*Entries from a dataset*
#####

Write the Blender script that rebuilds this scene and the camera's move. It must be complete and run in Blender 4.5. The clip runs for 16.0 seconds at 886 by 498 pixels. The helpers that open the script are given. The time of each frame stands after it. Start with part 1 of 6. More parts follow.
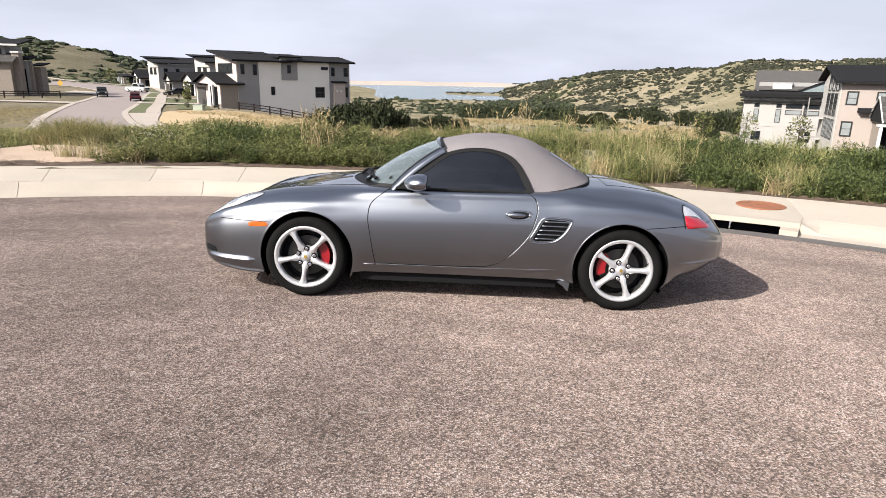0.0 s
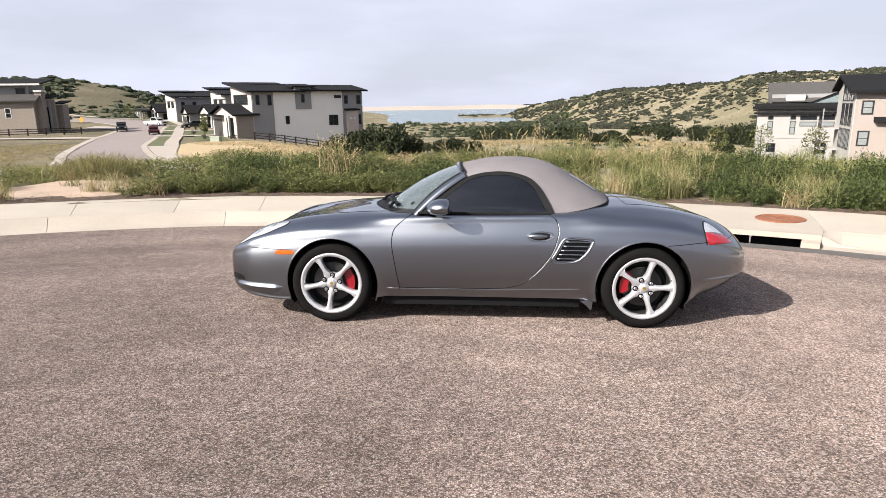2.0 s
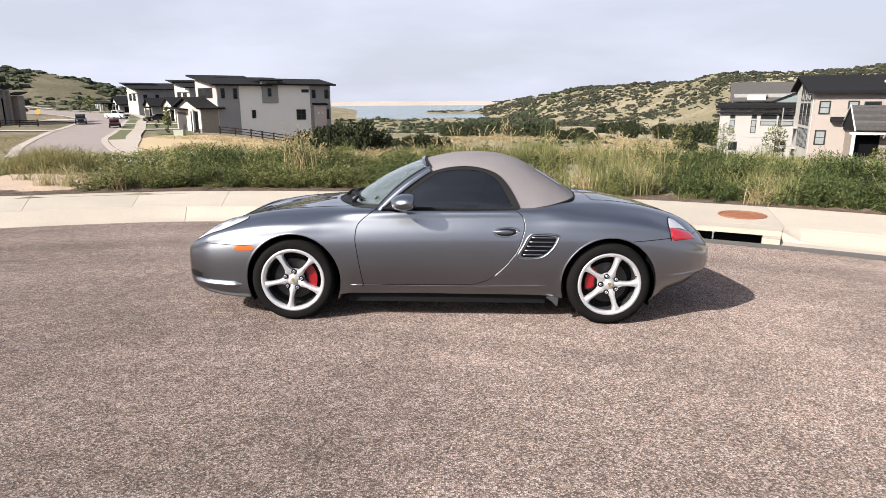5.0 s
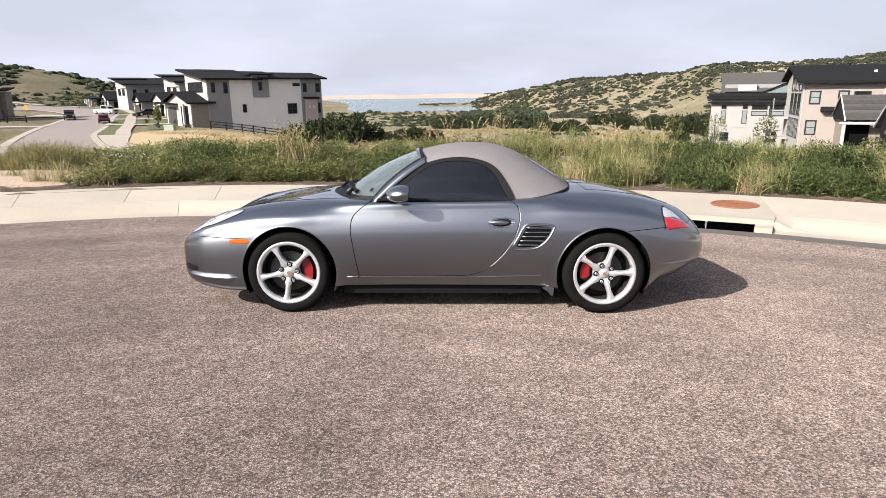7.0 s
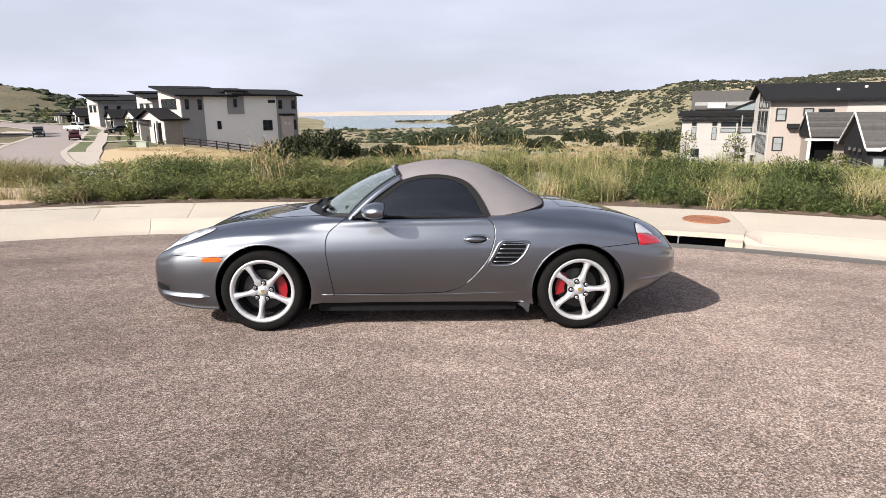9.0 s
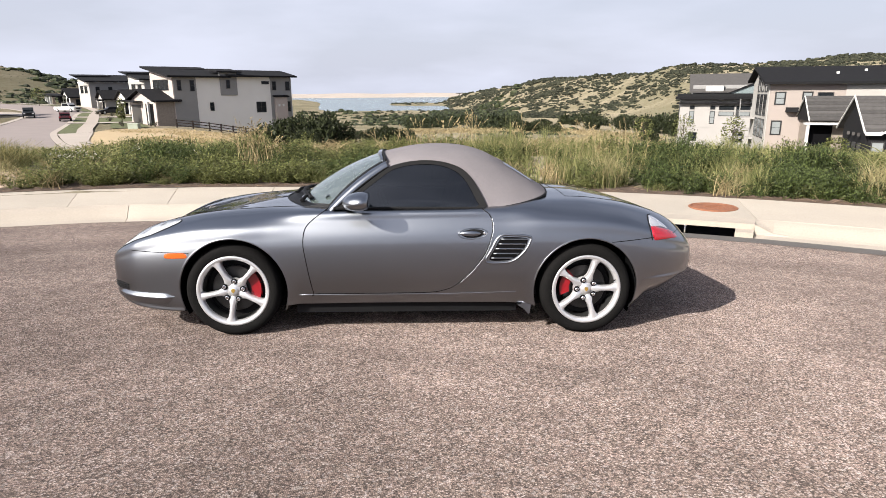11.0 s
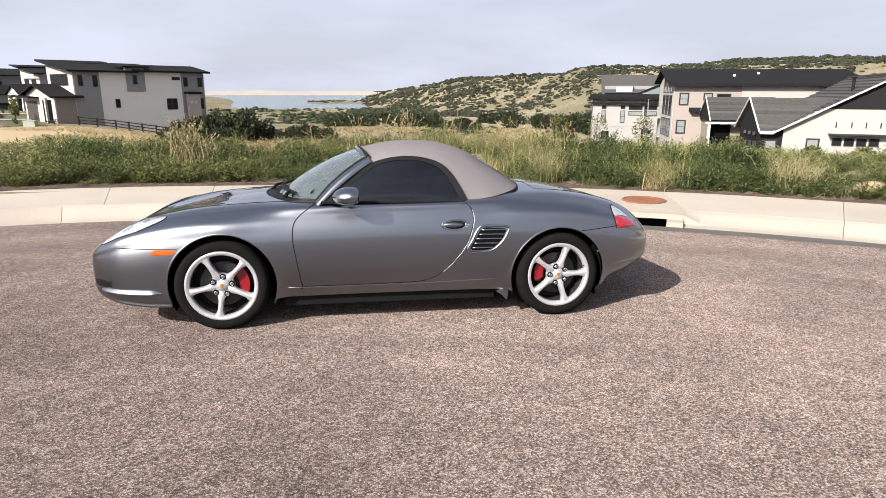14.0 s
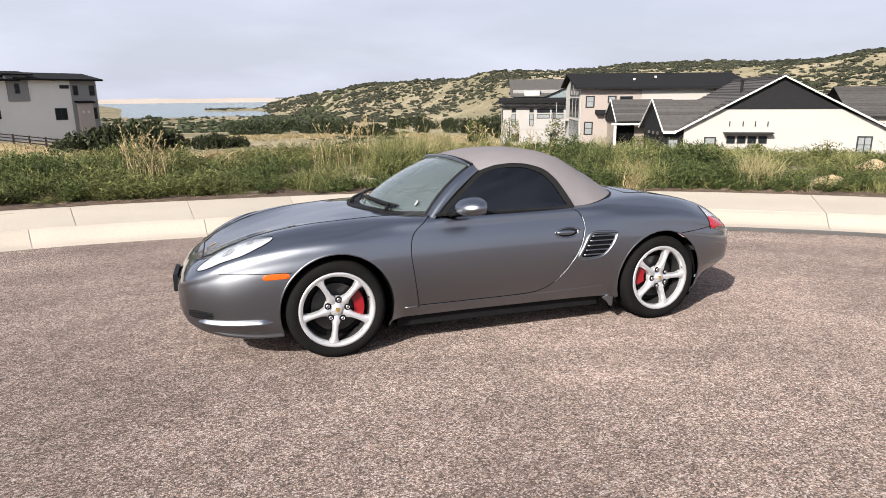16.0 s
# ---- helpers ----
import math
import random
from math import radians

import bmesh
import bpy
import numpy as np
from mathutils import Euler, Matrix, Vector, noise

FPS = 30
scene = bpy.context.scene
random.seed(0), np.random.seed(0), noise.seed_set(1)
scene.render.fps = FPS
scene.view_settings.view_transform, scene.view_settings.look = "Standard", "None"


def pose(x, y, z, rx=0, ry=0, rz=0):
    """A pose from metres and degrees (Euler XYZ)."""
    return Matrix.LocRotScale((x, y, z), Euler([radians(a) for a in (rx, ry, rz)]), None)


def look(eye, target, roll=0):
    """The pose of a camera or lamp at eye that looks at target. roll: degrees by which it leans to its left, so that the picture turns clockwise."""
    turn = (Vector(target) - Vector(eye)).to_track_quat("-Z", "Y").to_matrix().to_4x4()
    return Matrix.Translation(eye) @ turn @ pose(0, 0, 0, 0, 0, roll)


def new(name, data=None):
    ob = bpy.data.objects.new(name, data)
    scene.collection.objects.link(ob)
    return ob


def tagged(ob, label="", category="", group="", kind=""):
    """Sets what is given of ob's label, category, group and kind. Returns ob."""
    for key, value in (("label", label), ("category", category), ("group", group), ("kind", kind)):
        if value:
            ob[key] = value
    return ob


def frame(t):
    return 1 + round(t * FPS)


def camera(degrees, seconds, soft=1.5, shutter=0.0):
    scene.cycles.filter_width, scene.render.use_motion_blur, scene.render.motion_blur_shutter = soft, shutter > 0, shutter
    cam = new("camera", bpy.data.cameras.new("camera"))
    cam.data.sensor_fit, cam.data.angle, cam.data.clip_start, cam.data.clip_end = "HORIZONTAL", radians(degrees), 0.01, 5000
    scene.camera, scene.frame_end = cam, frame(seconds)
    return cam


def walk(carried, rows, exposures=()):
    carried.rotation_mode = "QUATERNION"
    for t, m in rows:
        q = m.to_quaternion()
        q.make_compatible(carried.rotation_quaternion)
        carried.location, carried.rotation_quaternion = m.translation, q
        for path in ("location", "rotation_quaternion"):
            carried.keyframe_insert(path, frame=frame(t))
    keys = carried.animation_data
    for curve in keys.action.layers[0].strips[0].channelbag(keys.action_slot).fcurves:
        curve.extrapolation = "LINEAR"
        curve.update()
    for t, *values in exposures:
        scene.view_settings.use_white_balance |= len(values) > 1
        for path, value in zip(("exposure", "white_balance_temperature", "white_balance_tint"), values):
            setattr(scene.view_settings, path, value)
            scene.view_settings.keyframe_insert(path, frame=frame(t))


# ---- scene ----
cam = camera(71.40, 16.0, soft=0.75)
PATH = [
    (0, (-0.052, -5.353, 1.709), (-0.095, -3.424, 1.183), 1.10),
    (0.5, (-0.050, -5.339, 1.711), (-0.102, -3.407, 1.196), 0.86),
    (1, (-0.069, -5.370, 1.708), (-0.144, -3.433, 1.218), 0.19),
    (1.5, (-0.084, -5.396, 1.725), (-0.173, -3.454, 1.257), -0.53),
    (2, (-0.105, -5.420, 1.733), (-0.200, -3.476, 1.277), -0.91),
    (2.5, (-0.094, -5.426, 1.718), (-0.188, -3.482, 1.259), -0.91),
    (3, (-0.099, -5.407, 1.718), (-0.183, -3.464, 1.250), -0.71),
    (3.5, (-0.111, -5.399, 1.717), (-0.177, -3.457, 1.244), -0.43),
    (4, (-0.092, -5.378, 1.712), (-0.130, -3.435, 1.241), -0.22),
    (4.5, (-0.071, -5.342, 1.714), (-0.079, -3.397, 1.247), -0.06),
    (7, (-0.092, -5.350, 1.698), (-0.066, -3.411, 1.207), -0.69),
    (7.5, (-0.086, -5.338, 1.703), (-0.051, -3.396, 1.224), -0.67),
    (8, (-0.080, -5.325, 1.709), (-0.029, -3.380, 1.246), -0.70),
    (8.5, (-0.072, -5.324, 1.705), (0.004, -3.376, 1.255), -0.62),
    (9, (-0.080, -5.346, 1.704), (0.021, -3.398, 1.263), -0.61),
    (11.5, (-0.021, -4.801, 1.667), (0.101, -2.868, 1.167), -0.26),
    (12, (-0.028, -4.822, 1.663), (0.122, -2.891, 1.165), 0.04),
    (12.5, (-0.029, -4.871, 1.664), (0.159, -2.942, 1.168), 0.29),
    (13, (-0.014, -4.970, 1.672), (0.224, -3.047, 1.177), 0.43),
    (13.5, (-0.134, -5.021, 1.683), (0.163, -3.106, 1.187), 0.39),
    (14, (-0.486, -5.038, 1.680), (-0.121, -3.136, 1.181), 0.15),
    (14.5, (-0.792, -4.917, 1.638), (-0.363, -3.028, 1.137), -0.33),
    (15, (-1.166, -4.780, 1.678), (-0.666, -2.908, 1.183), -0.76),
    (15.5, (-1.527, -4.673, 1.705), (-0.959, -2.819, 1.216), -0.80),
    (16, (-1.797, -4.485, 1.681), (-1.154, -2.654, 1.197), -0.49),
]
walk(cam, [(t, look(eye, aim, roll)) for t, eye, aim, roll in PATH], exposures=[(0, 1.05), (9, 1.00), (16, 0.96)])

# ---- world, sun, exposure ----
SUN_DIR = Vector((-1.18, -0.95, 1.0)).normalized()
sun_el = math.asin(SUN_DIR.z)
sun_az = math.atan2(SUN_DIR.x, SUN_DIR.y)
world = bpy.data.worlds.new("sky")
scene.world = world
world.use_nodes = True
wn, wl = world.node_tree.nodes, world.node_tree.links
sky = wn.new("ShaderNodeTexSky")
sky.sky_type, sky.sun_disc = "NISHITA", False
sky.sun_elevation, sky.sun_rotation = sun_el, sun_az
sky.air_density, sky.dust_density, sky.ozone_density = 1.0, 4.0, 1.5
# thin high cloud: a pale veil with soft streaks
tc = wn.new("ShaderNodeTexCoord")
stretch = wn.new("ShaderNodeMapping")
stretch.inputs["Scale"].default_value = (1.2, 1.2, 5.0)
cloud = wn.new("ShaderNodeTexNoise")
cloud.inputs["Scale"].default_value, cloud.inputs["Detail"].default_value = 2.2, 6
cramp = wn.new("ShaderNodeMapRange")
cramp.inputs["From Min"].default_value, cramp.inputs["From Max"].default_value = 0.40, 0.66
cramp.inputs["To Max"].default_value = 1.0
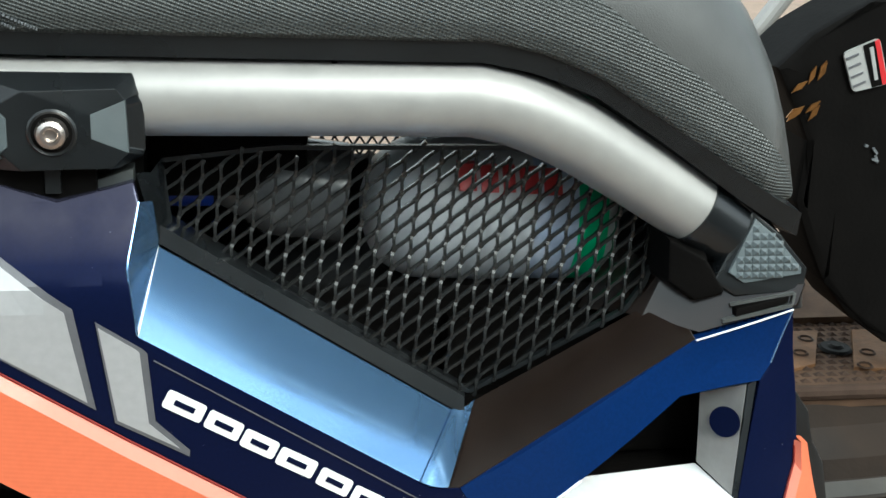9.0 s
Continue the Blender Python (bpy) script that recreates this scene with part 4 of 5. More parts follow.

#####

From the top of the listing above, repeat each line exactly until you reach the line containing "scene = bpy.context.scene", and repeat that one too. Leave the pictures out.

Write the Blender script that rebuilds this scene and the camera's move. It must be complete and run in Blender 4.5. The clip runs for 16.0 seconds at 886 by 498 pixels. The helpers that open the script are given. The time of each frame stands after it. Start with part 1 of 6. More parts follow.
0.0 s
2.0 s
5.0 s
7.0 s
9.0 s
11.0 s
14.0 s
16.0 s
# ---- helpers ----
import math
import random
from math import radians

import bmesh
import bpy
import numpy as np
from mathutils import Euler, Matrix, Vector, noise

FPS = 30
scene = bpy.context.scene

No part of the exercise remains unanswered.